Work instructions
Below is a listing. Quote from it, exactly, the lines from the one containing "finishes the script." down to the one containing "0.06), M_STEEL, c)", both ends included, and nothing else.

Data for the task

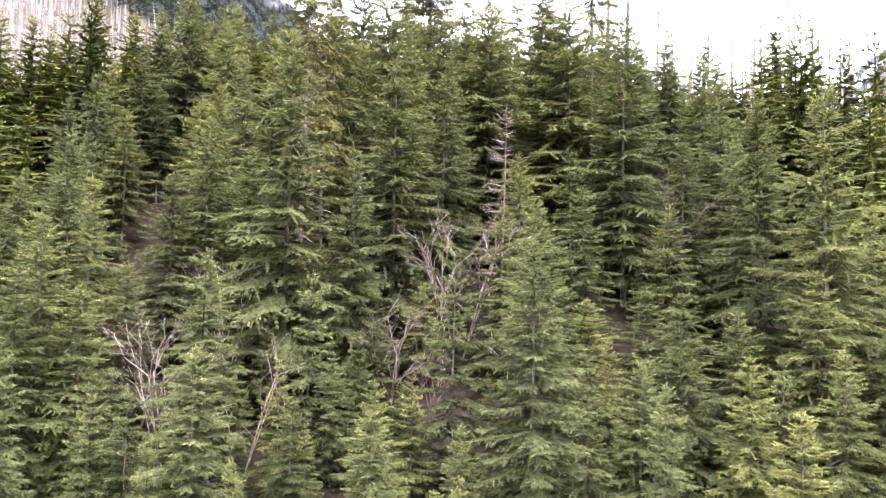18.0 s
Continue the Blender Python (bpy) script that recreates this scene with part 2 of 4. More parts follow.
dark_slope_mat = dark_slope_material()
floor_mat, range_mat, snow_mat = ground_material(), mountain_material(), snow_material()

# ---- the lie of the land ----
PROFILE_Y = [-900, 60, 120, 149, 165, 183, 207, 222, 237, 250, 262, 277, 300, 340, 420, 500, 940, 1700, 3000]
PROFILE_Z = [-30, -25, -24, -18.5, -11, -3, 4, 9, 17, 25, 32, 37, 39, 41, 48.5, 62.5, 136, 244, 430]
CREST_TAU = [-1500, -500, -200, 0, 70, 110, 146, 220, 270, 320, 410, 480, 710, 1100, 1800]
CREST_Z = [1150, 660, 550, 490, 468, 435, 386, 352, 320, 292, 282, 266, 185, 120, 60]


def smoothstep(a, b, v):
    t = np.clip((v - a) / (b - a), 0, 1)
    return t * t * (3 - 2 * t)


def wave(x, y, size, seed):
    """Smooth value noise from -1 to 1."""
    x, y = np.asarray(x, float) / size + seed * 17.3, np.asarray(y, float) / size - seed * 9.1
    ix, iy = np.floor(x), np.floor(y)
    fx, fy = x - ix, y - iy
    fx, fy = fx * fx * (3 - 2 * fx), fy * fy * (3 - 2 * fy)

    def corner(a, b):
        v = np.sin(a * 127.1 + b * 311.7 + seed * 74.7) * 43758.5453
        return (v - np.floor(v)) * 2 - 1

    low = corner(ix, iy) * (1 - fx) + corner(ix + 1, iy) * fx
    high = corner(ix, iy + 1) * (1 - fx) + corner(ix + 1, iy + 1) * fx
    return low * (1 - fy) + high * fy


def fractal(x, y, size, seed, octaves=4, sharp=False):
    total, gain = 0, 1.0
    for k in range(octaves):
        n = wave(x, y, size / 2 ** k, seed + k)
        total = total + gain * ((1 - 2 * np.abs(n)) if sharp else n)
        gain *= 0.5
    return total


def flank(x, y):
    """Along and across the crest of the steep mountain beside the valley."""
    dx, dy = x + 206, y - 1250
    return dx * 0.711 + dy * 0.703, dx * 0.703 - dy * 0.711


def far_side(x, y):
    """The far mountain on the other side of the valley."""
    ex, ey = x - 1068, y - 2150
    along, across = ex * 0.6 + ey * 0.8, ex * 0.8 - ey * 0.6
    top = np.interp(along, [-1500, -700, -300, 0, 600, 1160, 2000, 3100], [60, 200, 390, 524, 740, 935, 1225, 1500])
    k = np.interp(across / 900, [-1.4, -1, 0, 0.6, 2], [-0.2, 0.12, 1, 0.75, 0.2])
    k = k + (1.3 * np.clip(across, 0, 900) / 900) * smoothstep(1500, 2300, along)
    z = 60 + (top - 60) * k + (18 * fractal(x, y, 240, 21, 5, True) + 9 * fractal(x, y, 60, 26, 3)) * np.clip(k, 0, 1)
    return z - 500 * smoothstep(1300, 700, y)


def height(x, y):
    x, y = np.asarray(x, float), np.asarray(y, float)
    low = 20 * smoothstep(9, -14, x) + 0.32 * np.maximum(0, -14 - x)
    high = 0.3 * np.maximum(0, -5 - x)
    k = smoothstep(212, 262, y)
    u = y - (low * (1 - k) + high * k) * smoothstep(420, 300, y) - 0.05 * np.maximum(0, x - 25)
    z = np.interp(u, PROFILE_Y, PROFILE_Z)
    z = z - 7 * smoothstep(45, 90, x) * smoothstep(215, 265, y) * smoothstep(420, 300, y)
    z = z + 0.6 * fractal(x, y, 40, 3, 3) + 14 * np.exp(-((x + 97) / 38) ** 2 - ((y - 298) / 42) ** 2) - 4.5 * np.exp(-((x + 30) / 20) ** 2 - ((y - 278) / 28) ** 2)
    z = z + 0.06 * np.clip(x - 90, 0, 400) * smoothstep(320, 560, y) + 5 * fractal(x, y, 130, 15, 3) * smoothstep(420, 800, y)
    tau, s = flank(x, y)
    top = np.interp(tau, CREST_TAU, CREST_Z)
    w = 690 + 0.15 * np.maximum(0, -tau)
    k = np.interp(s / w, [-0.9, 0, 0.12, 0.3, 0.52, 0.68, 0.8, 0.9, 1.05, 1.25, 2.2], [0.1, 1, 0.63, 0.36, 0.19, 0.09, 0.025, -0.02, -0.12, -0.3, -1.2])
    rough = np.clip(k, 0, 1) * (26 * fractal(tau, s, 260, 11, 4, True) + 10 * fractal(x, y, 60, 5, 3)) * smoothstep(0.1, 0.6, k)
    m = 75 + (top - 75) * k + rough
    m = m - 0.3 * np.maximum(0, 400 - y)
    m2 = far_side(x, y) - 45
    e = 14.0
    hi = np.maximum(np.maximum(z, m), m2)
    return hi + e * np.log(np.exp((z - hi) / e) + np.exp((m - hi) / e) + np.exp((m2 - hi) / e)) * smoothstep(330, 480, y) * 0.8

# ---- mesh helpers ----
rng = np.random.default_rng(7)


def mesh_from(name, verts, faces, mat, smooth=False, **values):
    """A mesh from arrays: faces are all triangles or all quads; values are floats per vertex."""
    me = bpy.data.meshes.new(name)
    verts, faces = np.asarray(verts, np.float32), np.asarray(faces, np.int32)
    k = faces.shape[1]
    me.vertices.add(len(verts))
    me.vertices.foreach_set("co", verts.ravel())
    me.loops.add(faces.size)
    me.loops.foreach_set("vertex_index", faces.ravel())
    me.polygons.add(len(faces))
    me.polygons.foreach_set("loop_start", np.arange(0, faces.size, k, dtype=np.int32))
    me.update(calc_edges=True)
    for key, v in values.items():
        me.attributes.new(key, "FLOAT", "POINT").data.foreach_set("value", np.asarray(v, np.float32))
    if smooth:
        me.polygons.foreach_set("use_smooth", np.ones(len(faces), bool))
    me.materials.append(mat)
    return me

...

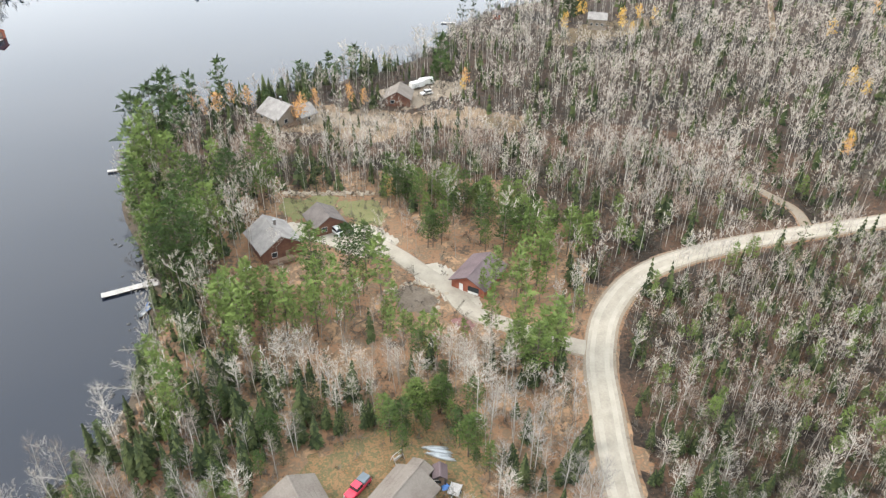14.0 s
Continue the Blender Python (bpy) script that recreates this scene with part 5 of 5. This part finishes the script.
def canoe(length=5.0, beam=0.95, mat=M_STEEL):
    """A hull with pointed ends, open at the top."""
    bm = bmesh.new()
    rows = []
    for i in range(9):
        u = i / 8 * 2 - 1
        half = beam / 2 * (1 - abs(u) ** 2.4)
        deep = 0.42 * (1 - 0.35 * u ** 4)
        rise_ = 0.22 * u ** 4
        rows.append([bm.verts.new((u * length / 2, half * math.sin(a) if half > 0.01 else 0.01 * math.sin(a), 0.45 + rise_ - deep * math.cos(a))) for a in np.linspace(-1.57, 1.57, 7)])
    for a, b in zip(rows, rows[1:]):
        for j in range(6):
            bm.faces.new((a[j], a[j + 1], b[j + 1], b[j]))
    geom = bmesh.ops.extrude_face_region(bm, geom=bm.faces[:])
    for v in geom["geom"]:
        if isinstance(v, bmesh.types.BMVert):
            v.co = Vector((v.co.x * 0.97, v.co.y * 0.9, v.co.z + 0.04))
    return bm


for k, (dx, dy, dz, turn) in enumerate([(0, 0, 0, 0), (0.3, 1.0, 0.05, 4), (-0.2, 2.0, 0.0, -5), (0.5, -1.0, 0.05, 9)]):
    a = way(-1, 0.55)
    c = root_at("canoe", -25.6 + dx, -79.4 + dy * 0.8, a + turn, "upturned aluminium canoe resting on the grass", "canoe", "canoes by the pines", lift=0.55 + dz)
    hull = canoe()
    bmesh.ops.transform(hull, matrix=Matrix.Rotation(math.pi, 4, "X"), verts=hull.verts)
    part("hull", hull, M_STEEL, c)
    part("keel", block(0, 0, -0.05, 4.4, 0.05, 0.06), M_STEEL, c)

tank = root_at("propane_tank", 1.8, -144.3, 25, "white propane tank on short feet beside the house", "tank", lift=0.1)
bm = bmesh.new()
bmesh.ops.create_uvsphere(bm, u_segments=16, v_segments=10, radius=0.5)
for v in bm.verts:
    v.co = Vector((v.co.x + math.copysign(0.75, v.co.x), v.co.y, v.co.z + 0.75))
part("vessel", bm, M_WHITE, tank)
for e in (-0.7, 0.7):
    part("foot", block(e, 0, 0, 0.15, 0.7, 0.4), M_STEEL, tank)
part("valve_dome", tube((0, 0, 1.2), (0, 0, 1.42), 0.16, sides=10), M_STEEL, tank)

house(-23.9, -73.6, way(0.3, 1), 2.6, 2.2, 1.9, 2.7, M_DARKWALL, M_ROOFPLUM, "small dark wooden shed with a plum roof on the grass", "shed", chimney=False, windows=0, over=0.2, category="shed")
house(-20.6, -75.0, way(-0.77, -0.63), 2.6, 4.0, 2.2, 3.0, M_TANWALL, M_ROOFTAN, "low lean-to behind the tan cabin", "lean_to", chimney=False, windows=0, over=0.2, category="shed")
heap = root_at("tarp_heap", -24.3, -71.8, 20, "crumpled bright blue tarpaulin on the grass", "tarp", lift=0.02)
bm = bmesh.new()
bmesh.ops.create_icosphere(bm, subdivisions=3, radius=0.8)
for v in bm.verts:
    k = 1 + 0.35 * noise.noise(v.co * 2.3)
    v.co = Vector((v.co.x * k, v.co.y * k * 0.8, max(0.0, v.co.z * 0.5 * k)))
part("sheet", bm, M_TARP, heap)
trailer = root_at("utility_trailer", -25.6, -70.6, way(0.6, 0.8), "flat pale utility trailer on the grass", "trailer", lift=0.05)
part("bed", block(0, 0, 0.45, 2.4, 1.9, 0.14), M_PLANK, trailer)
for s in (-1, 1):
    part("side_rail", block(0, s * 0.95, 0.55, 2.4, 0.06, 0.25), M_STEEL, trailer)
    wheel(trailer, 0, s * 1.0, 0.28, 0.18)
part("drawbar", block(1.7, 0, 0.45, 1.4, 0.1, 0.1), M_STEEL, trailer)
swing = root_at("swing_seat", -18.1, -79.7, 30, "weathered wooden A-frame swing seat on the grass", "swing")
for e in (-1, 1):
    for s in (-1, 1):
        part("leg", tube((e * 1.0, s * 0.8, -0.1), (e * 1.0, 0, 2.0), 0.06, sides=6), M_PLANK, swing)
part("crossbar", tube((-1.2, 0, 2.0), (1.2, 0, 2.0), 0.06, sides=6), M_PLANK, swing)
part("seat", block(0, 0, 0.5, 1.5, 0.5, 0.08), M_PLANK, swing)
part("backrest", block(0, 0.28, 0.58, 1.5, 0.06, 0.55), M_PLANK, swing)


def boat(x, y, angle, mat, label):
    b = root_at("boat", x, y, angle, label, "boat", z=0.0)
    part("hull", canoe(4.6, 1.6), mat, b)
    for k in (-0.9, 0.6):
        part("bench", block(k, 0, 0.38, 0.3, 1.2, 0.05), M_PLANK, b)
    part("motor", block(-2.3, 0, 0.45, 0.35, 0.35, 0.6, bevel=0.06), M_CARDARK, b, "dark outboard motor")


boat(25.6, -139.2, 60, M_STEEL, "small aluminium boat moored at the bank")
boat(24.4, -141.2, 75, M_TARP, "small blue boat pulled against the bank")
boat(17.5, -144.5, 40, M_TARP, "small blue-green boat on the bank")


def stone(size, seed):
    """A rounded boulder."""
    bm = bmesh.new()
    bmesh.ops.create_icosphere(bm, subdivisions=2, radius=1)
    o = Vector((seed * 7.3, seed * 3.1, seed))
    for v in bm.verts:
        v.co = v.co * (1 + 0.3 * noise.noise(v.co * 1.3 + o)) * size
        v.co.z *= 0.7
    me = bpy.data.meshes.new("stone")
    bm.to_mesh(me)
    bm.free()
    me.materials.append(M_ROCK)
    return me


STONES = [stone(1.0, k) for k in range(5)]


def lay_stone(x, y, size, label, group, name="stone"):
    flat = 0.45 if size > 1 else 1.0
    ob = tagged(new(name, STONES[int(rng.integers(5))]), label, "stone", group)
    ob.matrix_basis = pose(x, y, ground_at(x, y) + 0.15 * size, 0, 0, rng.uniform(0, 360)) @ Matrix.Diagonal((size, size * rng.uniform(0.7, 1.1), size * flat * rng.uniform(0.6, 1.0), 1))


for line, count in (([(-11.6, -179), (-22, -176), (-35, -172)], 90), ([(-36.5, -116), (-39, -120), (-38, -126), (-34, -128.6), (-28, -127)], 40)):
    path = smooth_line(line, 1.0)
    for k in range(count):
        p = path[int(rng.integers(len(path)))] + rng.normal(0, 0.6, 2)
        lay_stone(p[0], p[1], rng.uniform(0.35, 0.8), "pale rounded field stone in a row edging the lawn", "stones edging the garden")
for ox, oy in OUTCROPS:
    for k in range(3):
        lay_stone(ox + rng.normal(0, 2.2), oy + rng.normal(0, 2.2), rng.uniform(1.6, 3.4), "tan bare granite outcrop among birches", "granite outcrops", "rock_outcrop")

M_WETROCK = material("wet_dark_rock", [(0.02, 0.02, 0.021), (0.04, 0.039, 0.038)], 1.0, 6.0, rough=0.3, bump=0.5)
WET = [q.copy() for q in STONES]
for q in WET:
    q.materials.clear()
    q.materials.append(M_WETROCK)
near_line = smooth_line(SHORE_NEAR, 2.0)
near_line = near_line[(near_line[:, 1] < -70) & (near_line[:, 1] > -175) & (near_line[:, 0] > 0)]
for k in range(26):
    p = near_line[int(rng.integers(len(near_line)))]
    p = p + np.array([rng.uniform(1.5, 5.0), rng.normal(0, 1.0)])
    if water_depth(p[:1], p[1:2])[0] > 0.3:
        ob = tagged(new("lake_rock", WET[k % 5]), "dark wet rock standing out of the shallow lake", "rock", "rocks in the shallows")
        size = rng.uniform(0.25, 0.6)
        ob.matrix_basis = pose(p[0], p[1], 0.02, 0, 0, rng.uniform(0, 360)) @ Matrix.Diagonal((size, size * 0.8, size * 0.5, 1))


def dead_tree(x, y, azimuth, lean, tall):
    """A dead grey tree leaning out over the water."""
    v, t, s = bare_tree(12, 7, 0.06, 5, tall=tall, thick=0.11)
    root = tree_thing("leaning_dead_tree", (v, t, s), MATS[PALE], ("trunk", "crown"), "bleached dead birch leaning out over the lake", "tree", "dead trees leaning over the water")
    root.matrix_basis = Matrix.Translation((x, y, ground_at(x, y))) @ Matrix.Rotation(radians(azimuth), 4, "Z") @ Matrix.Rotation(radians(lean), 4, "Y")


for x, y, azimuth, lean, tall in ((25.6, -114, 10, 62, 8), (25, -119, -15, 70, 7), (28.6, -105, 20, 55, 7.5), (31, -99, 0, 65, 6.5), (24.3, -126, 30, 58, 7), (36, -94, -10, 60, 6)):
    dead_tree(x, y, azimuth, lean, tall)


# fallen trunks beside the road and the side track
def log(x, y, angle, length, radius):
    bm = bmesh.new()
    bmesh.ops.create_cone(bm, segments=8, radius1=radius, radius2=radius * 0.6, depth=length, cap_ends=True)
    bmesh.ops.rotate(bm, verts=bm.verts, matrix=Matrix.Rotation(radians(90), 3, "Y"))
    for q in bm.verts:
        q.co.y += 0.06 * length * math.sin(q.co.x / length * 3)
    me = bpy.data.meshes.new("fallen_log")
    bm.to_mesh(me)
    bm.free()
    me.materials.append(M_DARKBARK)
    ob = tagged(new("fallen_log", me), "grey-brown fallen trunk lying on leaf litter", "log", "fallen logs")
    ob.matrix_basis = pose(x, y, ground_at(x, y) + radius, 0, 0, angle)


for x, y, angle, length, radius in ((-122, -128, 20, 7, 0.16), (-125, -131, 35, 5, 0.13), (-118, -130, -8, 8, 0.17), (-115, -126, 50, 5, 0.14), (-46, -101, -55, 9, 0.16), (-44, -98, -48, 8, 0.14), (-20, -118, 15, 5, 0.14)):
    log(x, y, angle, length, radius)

Exercise output
Continue the Blender Python (bpy) script that recreates this scene with part 5 of 5. This part finishes the script.
def canoe(length=5.0, beam=0.95, mat=M_STEEL):
    """A hull with pointed ends, open at the top."""
    bm = bmesh.new()
    rows = []
    for i in range(9):
        u = i / 8 * 2 - 1
        half = beam / 2 * (1 - abs(u) ** 2.4)
        deep = 0.42 * (1 - 0.35 * u ** 4)
        rise_ = 0.22 * u ** 4
        rows.append([bm.verts.new((u * length / 2, half * math.sin(a) if half > 0.01 else 0.01 * math.sin(a), 0.45 + rise_ - deep * math.cos(a))) for a in np.linspace(-1.57, 1.57, 7)])
    for a, b in zip(rows, rows[1:]):
        for j in range(6):
            bm.faces.new((a[j], a[j + 1], b[j + 1], b[j]))
    geom = bmesh.ops.extrude_face_region(bm, geom=bm.faces[:])
    for v in geom["geom"]:
        if isinstance(v, bmesh.types.BMVert):
            v.co = Vector((v.co.x * 0.97, v.co.y * 0.9, v.co.z + 0.04))
    return bm


for k, (dx, dy, dz, turn) in enumerate([(0, 0, 0, 0), (0.3, 1.0, 0.05, 4), (-0.2, 2.0, 0.0, -5), (0.5, -1.0, 0.05, 9)]):
    a = way(-1, 0.55)
    c = root_at("canoe", -25.6 + dx, -79.4 + dy * 0.8, a + turn, "upturned aluminium canoe resting on the grass", "canoe", "canoes by the pines", lift=0.55 + dz)
    hull = canoe()
    bmesh.ops.transform(hull, matrix=Matrix.Rotation(math.pi, 4, "X"), verts=hull.verts)
    part("hull", hull, M_STEEL, c)
    part("keel", block(0, 0, -0.05, 4.4, 0.05, 0.06), M_STEEL, c)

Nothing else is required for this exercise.